As the plane is diverted to Beirut, the Jewish hostages are smuggled off while twelve more terrorists make their way on and thanks to this new development, impossibly grizzled colonel formulates a plan to save everyone he can.
Along with this, it also certainly helps that McCoy is an absolute and utter beast at removing terrorists of this mortal coil with extreme prejudice and handily also owns a motorcycle that shoots rockets from the front and rear that you suspect is on loan from G.I. Joe – and so Delta Force heads out to kick inordinate amounts of terrorist ass to save the day and “avenge America’s honor” (that last bit is actually on the DVD blurb…).

If you remove The Delta Force from history, it is quite a fun, if admittedly witless, typical Chuck Norris action romp with liberal uses of side-kicks and bazookas happening all over the place; but when placed side by side with the actual hijacking, things start to get somewhat uncomfortable. You see, the script decides to follow the real events disturbingly closely, which wouldn’t be a problem if we were dealing with a taunt, realistic, nail biting adaptation of events that had been turned into a tense political thriller, a la Paul Greengrass – however, take it from me, director Menahem Golan may have been the co-owner of Cannon, but he’s certainly no Paul Greengrass. Creepily aping a lot of the actual events of the real hijacking, the man who went on to direct the Sylvester Stallone arm wrestling drama Over The Top manages to create a strange, stitched together Frankenstein of a film with the first half acting as cruel reconstruction that discombobulates the viewer with the sight of cult fave Robert Forster sprayed brown and repeatedly pistol whipping a string of women in the face all in the name of escapist entertainment as a noticably starry supporting cast including stalwarts Shelly Winters and George Kennedy look on. However, when the film switches gears and shoves the perpetually scowling beard of Chuck Norris into the forefront, the film becomes a flag waving example of patriotic wish fulfilment that sits uneasily with the true events that inspired this gung-ho explosion fest.
To maybe put some of these cinematic decisions into some sort of context, it is worth remembering that director/co-writer/co-producer Golan is himself Israeli and that he and his cousin once gave a shit ton of money to Tobe Hooper to make a film about nude space vampires ravaging London, so it kind of makes sense that this is how the filmmaker would choose to approach things with such a “let’s go get them” kind of mindset. To give the movie it’s due, the goofy action stuff is genuinely fun in a crass, Team America sort of way while the mostly interchangeable, cardboard cutout Delta Force (featuring a blink and you’ll miss it appearance of Liam Neeson!) blow up everything in sight as Lee Marvin stares on incredulously why Norris’ stunt man zips down a wire, machine gunning terrorists as he goes. As the bizarrely endearing, upbeat theme tune (provided by none other than Alan Silvestri) is blared out at literally every given opportunity, Norris remains as impressively un-emotive as ever while Marvin (in his last film role) looks more exhausted than world weary as pyrotechnics explode around him, but the fact that the movie steers so close to the truth at times it’s like the 80’s equivalent of Michael Bay making an action movie about the events of 9/11 and then cutting immediately to Jason Statham blowing up Bin Laden with a nuke shooting jet ski or something.

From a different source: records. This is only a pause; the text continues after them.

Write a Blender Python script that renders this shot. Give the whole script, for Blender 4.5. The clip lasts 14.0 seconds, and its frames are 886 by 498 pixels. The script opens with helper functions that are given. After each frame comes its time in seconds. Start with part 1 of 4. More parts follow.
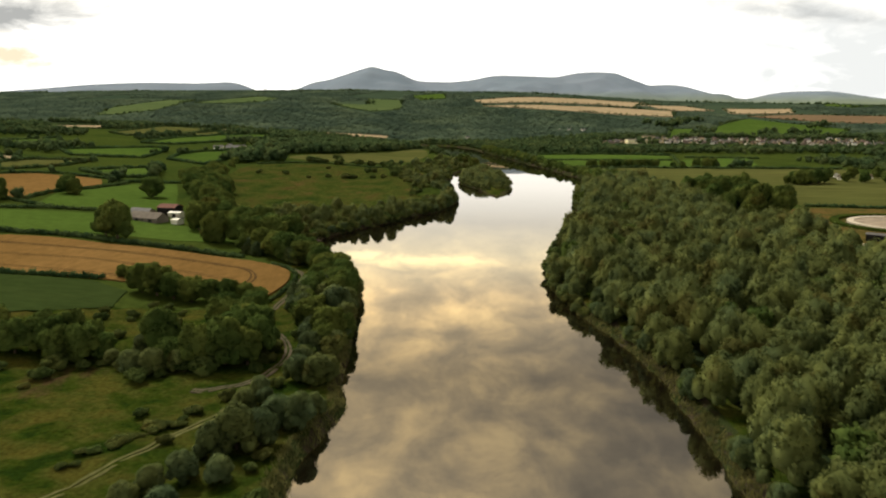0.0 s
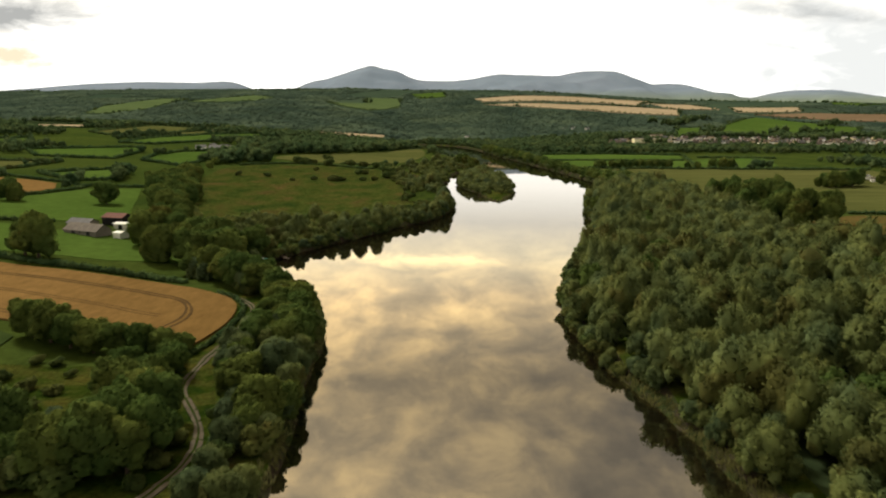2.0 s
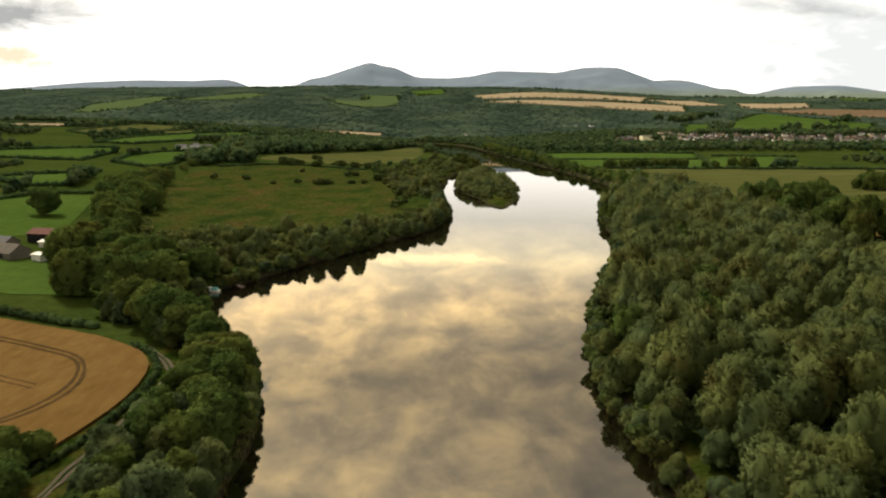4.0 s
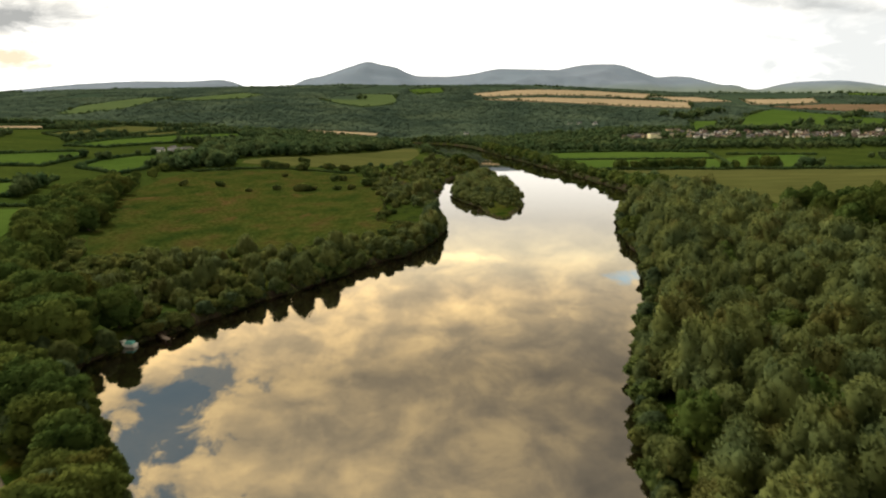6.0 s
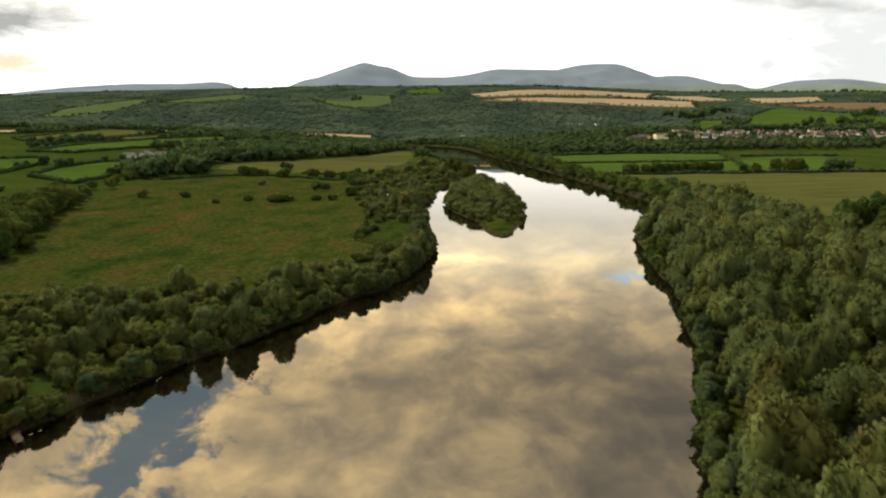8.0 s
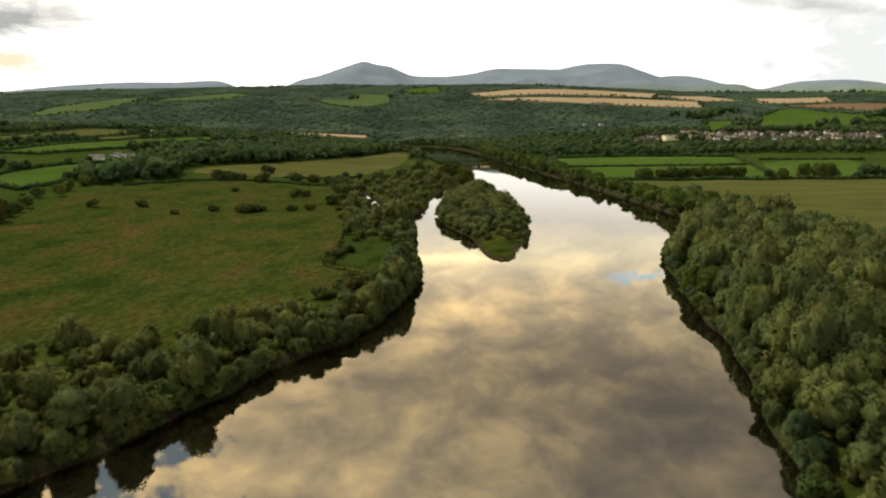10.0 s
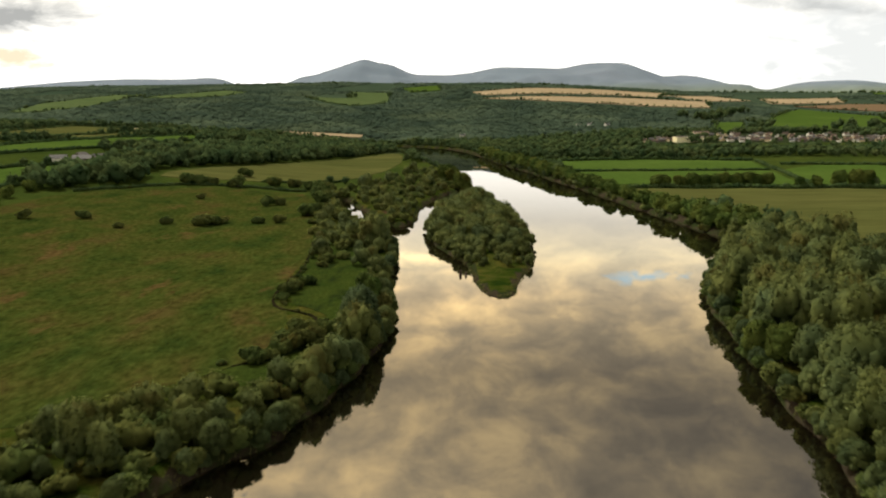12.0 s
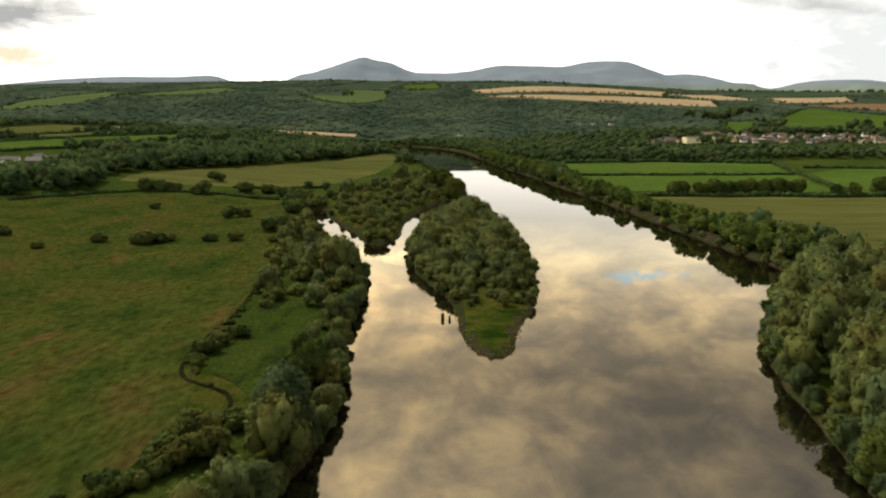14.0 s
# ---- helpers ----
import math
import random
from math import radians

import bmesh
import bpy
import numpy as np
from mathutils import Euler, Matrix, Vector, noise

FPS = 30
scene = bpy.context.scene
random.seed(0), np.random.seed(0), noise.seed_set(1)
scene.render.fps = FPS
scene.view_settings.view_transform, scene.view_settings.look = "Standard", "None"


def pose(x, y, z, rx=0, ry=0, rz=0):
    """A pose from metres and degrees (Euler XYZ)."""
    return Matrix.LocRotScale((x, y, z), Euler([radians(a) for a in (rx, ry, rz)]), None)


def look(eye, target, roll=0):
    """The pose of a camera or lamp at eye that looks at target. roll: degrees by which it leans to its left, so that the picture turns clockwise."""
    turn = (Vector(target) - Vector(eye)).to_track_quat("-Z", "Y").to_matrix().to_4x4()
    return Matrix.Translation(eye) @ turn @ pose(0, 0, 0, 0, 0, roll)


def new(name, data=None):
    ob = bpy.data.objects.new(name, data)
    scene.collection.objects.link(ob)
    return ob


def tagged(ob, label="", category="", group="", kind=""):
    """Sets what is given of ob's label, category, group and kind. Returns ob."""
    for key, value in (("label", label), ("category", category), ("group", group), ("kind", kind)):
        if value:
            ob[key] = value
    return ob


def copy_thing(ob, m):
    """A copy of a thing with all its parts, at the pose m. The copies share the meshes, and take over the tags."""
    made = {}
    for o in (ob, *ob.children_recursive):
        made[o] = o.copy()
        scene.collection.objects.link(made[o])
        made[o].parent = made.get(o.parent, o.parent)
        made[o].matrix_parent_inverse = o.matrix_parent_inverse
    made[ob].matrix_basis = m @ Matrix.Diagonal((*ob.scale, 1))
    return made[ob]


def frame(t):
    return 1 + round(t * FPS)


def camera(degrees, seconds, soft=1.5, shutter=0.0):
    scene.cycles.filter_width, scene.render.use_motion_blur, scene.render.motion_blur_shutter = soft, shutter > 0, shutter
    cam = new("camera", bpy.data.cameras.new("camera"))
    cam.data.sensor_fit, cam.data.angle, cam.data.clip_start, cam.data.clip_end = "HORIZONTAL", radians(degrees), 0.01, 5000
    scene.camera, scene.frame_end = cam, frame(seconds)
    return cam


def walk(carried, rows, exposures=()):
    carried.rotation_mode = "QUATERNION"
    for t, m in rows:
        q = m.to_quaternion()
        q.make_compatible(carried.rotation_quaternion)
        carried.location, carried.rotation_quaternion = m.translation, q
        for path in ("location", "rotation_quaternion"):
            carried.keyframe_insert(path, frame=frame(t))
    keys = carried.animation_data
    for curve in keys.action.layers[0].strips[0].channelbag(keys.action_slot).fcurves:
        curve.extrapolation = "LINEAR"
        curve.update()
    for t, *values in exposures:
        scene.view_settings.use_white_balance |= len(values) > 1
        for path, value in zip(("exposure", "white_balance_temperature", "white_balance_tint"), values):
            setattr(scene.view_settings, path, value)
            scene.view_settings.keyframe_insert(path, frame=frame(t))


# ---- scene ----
cam = camera(65.1, 14.0, soft=2.1, shutter=0.5)
METRES, EYE, TILT, LEAN, TURN = 384.0, 60.0, -10.8, 0.0, 0.0
ROWS = [
    (0.0, 0.0, 0.0, 0.0, 0.0, 0.0, 0.0),
    (0.5, 0.0023, 0.0344, 0.0048, 0.01, -0.01, 0.07),
    (1.0, 0.0048, 0.072, 0.0101, 0.03, -0.02, 0.11),
    (1.5, 0.0071, 0.1066, 0.0151, 0.04, -0.02, 0.08),
    (2.0, 0.0094, 0.1439, 0.0206, 0.05, -0.02, 0.05),
    (2.5, 0.0115, 0.1782, 0.0259, 0.07, -0.03, 0.05),
    (3.0, 0.0136, 0.2155, 0.0321, 0.08, -0.07, 0.09),
    (5.5, 0.0239, 0.3911, 0.0629, 0.19, -0.31, 0.62),
    (6.0, 0.0264, 0.4277, 0.0693, 0.19, -0.28, 0.75),
    (6.5, 0.0289, 0.4615, 0.0751, 0.17, -0.23, 0.86),
    (7.0, 0.0316, 0.498, 0.0815, 0.15, -0.2, 1.0),
    (7.5, 0.0343, 0.5317, 0.0875, 0.14, -0.18, 1.06),
    (8.0, 0.0373, 0.5679, 0.0941, 0.12, -0.18, 1.1),
    (10.5, 0.053, 0.7411, 0.1255, 0.19, -0.2, 0.82),
    (11.0, 0.0565, 0.7767, 0.1322, 0.22, -0.22, 0.71),
    (11.5, 0.06, 0.8097, 0.1383, 0.25, -0.24, 0.62),
    (12.0, 0.0638, 0.8453, 0.1449, 0.27, -0.27, 0.58),
    (12.5, 0.0673, 0.8784, 0.1508, 0.28, -0.3, 0.55),
    (13.0, 0.0714, 0.9137, 0.1574, 0.3, -0.33, 0.54),
    (13.5, 0.0751, 0.9467, 0.1635, 0.31, -0.35, 0.49),
    (14.0, 0.0791, 0.982, 0.17, 0.3, -0.37, 0.43),
]
walk(cam, [(t, pose(0, 0, EYE, TILT, LEAN, TURN) @ pose(METRES * x, METRES * y, METRES * z, 90 + pitch, roll, yaw)) for t, x, y, z, yaw, pitch, roll in ROWS])

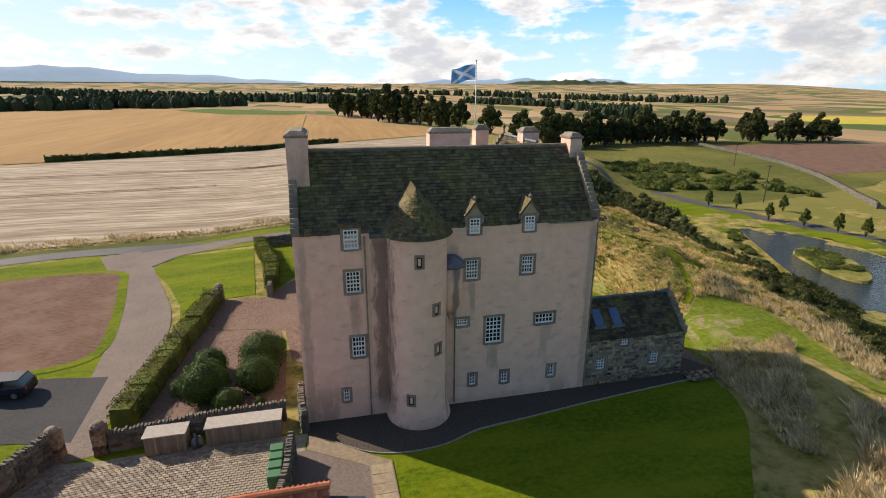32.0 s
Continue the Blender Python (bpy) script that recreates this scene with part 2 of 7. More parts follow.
ROCK = material("grey whin outcrop", (0.15, 0.128, 0.105), (0.055, 0.048, 0.04), 3.2, 0.95, 1.0, 5, (0.42, 0.38, 0.32), 2.6, 0.5, edge3=(0.52, 0.66), island=0.3, spec=0.15)
LAW = material("hill of dry grass and crag", (0.34, 0.27, 0.19), (0.13, 0.115, 0.095), 0.03, 0.97, 0.8, 0.08, (0.15, 0.15, 0.08), 0.011, 0.85, stretch=(1, 1, 4.5), spec=0.05)
# distance haze is put into the pale blue colour and a faint glow
FAR_HILL = material("far hills with painted haze", (0.50, 0.56, 0.62), (0.40, 0.46, 0.53), 0.004, 1, 0, 1, (0.56, 0.58, 0.55), 0.0022, 0.6, spec=0)
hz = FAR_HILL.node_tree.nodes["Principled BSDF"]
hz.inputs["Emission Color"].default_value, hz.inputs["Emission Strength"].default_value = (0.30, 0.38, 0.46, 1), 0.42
SEA = material("sea", (0.05, 0.10, 0.17), (0.04, 0.085, 0.15), 0.01, 0.35, 0, 1)
WATER = material("pond water", (0.012, 0.02, 0.03), (0.01, 0.017, 0.024), 0.3, 0.06, 0.9, 1.6, spec=0.5)
IRON = material("black iron", (0.02, 0.02, 0.022), (0.015, 0.015, 0.016), 5, 0.5, 0.1, 20, metal=0.4)
POLE_W = material("white painted pole", (0.75, 0.74, 0.70), (0.65, 0.64, 0.6), 5, 0.5, 0.05, 20)
FLAG_BLUE = material("blue flag cloth", (0.08, 0.27, 0.55), (0.06, 0.22, 0.48), 4, 0.8, 0.1, 20, thin=0.4)
FLAG_WHITE = material("white flag cloth", (0.55, 0.62, 0.72), (0.50, 0.56, 0.66), 4, 0.8, 0.1, 20, thin=0.4)
CAR_BLUE = material("dark navy car paint", (0.012, 0.016, 0.035), (0.010, 0.013, 0.03), 3, 0.2, 0, 8, metal=0.3, spec=0.6)
TYRE = material("black rubber", (0.018, 0.018, 0.018), (0.013, 0.013, 0.013), 8, 0.85, 0.2, 30)
ALLOY = material("silver alloy", (0.30, 0.31, 0.33), (0.26, 0.27, 0.29), 8, 0.35, 0, 30, metal=0.8)
CAR_GLASS = material("tinted car glass", (0.015, 0.02, 0.025), (0.012, 0.016, 0.02), 3, 0.05, 0, 8, spec=0.7)
VAN_WHITE = material("white van paint", (0.72, 0.73, 0.74), (0.68, 0.69, 0.70), 3, 0.3, 0, 8, spec=0.5)
LOO_BLUE = material("blue cabin plastic", (0.02, 0.15, 0.50), (0.018, 0.12, 0.42), 3, 0.5, 0.05, 8, obj=0.1)
BIN_GREEN = material("green bin plastic", (0.07, 0.19, 0.09), (0.055, 0.155, 0.075), 3, 0.5, 0.05, 8)
BRICK_BUFF = material("buff sandstone walling", (0.46, 0.27, 0.145), (0.36, 0.21, 0.115), 3, 0.9, 0.3, 12, obj=0.1)
SLATE_BLUE = material("blue-grey slates", (0.075, 0.085, 0.105), (0.055, 0.063, 0.08), 3, 0.5, 0.3, 14, island=0.2, spec=0.4)
CONCRETE = material("pale concrete slab", (0.62, 0.60, 0.56), (0.52, 0.50, 0.47), 3, 0.9, 0.2, 20)
GREY_LID = material("grey mineral felt", (0.40, 0.37, 0.33), (0.30, 0.28, 0.25), 6, 0.9, 0.3, 30)
# near-black colour stands in for the shade of unlit rooms
ROOM_DARK = material("painted room darkness", (0.035, 0.03, 0.027), (0.025, 0.022, 0.02), 2, 0.95, 0, 8)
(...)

Taken as a mere, empty headed Chuck Norris face puncher, The Delta Force is more impressively cast and handsomely mounted than your average flick that features action cinema’s most immovable beard, but when considering the bigger picture, you can’t help feel that it’s all in terrible taste. Having its hero solve the world’s problem with an uzi and a one-liner (“Sleep tight, sucker!”) may be funny in a so-bad-it’s-good sort of way, but to quote that meme featuring Ant-Man & The Wasp’s Jimmy Woo, it’s an oversimplification of events that takes the rewriting of history a couple of steps too far.